Resident Shoots Man Through Door During Attempted Break In

Resident Shoots Man Through Door During Attempted Break In

About 9:00 pm a Gwinnett County, Georgia man was in his bedroom when he heard someone banging loudly on his back door. The resident told police that he grabbed his gun and fired two or three shots through the door. He then opened the door to find a man screaming with a gunshot wound in his leg.

At this point, the resident closed and locked the door and then called 911. The burglary suspect was taken to the hospital and is expected to recover.

Police said that no charges will be filed against the resident for the shooting. The suspect faces first-degree burglary charges.

This is one of those cases that are dangerous examples to concealed carriers who know little to nothing about self-defense law because it would seem to show that it’s ok to shoot a potential home invader or burglar through the door before they actually enter the home.

Nothing could be further from the truth.

Besides grossly violating gun safety rule number 4, ”Know your target and what’s beyond it,” banging on someone’s door is not a crime in and of itself, and it’s certainly not a deadly force threat. Imagine if the person banging on the door had been an innocent young lady seeking help after having been in a car accident. There’s a man right now in prison who was convicted of murder for just that situation.

A man banging on your door, as long as they remain on the other side of the door, is not an imminent deadly force threat. Yes, take up your gun but then call 911 and go to a defensible location in your home and hope the police get there before the potential intruder breaks in. Maybe they give up and go away on their own?

Once someone does physically break through your door, your legal justification for the use of deadly force greatly improves, but what if the individual breaking into your home realizes they are in the wrong house? If you can still avoid shooting them, you can avoid getting drawn into a legal investigation, which could cost you thousands of dollars in legal fees even though you may have been within the law to do so.

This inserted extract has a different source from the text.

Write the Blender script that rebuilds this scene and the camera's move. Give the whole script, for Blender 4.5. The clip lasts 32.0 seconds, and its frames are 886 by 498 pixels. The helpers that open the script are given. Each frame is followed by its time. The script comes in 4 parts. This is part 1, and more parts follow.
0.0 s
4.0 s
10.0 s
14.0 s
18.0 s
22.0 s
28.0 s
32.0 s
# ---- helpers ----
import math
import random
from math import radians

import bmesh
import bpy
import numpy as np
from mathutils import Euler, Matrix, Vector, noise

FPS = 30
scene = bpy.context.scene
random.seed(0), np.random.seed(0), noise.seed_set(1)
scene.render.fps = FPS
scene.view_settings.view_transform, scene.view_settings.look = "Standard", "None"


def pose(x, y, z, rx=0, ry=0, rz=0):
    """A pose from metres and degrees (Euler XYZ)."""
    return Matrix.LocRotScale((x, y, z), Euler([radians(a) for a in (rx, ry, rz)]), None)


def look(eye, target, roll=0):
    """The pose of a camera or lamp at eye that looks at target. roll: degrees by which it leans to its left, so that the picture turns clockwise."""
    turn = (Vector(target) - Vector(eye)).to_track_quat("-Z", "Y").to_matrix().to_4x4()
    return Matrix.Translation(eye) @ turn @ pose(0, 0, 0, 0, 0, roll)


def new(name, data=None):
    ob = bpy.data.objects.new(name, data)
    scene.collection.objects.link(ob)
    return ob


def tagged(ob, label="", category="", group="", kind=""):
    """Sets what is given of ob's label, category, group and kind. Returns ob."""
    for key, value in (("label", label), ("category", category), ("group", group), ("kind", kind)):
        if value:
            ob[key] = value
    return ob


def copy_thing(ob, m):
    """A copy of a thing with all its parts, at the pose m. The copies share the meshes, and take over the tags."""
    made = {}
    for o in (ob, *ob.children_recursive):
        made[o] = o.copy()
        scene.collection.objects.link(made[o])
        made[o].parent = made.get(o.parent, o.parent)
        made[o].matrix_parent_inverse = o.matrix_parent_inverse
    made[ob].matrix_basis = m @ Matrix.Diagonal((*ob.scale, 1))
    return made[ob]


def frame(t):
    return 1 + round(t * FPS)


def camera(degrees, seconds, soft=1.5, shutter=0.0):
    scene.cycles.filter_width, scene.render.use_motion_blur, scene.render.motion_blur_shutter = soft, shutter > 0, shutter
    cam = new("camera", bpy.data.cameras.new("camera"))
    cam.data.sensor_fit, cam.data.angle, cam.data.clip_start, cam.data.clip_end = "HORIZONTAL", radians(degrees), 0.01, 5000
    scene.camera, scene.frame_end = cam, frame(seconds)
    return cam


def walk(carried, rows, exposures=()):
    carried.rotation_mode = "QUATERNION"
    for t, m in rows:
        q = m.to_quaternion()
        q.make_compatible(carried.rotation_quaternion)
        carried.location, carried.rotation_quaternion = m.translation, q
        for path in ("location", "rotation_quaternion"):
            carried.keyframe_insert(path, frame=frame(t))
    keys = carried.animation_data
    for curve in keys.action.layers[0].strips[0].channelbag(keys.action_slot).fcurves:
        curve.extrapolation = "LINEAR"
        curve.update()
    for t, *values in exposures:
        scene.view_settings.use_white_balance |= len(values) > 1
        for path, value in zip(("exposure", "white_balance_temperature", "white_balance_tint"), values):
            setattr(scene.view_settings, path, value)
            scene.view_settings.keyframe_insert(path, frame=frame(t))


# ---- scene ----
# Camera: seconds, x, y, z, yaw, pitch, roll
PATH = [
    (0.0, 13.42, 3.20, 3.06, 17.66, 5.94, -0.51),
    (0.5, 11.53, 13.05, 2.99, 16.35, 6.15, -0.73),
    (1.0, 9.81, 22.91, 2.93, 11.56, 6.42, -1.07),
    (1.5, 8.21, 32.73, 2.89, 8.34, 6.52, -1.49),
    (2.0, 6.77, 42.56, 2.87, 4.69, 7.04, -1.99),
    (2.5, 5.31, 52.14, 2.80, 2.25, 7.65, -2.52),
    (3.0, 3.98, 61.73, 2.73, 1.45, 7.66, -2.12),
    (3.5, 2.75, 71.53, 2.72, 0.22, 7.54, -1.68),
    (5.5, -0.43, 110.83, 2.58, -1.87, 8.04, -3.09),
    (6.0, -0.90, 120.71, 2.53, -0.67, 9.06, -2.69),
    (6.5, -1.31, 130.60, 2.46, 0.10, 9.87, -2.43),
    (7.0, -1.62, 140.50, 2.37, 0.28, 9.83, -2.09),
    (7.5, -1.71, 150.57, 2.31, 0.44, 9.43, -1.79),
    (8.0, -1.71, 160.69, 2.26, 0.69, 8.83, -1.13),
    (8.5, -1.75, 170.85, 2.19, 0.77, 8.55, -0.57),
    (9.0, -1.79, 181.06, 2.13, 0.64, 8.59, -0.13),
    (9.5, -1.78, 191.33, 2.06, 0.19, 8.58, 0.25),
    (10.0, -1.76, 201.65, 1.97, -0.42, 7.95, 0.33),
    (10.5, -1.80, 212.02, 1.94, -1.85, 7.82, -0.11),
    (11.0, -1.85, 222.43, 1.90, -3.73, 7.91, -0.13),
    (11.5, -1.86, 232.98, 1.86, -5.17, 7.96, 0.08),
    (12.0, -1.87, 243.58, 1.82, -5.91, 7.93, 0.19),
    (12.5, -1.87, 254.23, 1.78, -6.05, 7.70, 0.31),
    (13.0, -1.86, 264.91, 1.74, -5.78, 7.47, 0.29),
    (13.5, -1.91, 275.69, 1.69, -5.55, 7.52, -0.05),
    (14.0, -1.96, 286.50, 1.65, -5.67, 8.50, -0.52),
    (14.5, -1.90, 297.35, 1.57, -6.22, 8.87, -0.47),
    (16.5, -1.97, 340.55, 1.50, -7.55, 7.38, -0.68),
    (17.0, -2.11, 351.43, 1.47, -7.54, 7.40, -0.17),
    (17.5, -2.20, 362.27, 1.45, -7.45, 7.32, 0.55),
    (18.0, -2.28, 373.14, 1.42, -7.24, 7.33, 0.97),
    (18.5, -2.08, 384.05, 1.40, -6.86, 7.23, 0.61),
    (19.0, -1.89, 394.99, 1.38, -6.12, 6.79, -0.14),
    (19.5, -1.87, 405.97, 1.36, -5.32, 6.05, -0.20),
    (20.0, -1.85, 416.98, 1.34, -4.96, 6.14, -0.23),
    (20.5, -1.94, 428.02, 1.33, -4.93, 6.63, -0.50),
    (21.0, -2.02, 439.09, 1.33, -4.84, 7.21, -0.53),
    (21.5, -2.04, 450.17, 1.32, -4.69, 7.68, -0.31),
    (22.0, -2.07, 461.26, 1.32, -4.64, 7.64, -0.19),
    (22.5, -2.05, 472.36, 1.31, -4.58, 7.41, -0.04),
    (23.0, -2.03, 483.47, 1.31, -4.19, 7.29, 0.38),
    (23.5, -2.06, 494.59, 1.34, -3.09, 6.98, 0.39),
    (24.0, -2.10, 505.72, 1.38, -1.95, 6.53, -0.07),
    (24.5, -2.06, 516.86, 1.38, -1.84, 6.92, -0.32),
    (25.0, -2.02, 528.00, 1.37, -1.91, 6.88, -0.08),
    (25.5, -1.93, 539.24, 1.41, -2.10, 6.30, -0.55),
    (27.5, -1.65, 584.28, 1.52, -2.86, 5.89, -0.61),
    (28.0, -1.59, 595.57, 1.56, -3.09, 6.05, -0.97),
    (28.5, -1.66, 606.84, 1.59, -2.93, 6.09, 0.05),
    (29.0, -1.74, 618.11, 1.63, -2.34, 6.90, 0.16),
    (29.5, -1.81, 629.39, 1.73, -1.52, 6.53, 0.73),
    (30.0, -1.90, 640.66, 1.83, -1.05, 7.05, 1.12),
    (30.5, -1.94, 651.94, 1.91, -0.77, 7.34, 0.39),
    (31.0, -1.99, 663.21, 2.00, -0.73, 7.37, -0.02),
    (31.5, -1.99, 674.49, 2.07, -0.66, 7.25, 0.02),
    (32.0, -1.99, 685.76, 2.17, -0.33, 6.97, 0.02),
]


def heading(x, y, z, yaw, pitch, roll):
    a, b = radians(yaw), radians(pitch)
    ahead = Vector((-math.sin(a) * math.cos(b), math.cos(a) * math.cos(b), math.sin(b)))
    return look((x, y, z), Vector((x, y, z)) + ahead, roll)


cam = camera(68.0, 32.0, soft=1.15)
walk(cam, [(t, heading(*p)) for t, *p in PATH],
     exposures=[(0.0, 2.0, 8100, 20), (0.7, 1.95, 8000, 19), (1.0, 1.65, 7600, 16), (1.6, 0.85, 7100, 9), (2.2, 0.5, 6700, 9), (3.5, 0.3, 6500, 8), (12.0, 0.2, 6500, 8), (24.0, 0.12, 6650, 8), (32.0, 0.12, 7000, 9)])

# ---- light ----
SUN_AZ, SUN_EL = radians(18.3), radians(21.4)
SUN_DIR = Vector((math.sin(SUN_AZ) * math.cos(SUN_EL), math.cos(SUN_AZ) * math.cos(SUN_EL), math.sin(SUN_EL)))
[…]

It’s also important to once again remind everyone that the police do not get to decide if someone gets charged with a crime, as so many news stories will state. That decision rests with the county prosecutor’s office. So while this news report would seem to indicate that this resident “got away with” shooting the suspect through the door, this may very well not be the end of the legal story for him.

In my non-lawyer opinion, attempted murder charges are not beyond the realm of possibility. And the two rounds that missed could result in reckless endangerment charges. Not to mention that the suspect could sue for civil damages for the injuries the resident inflicted on him.

The bottom line is this: Use of deadly force in self-defense is only justifiable if there is an imminent deadly force threat against you. Without the justification of an imminent deadly force threat, all this resident has is a statement to police in which he said, “I shot this guy through my door for banging loudly on it.” Think a jury would believe that this was a reasonable response to the situation?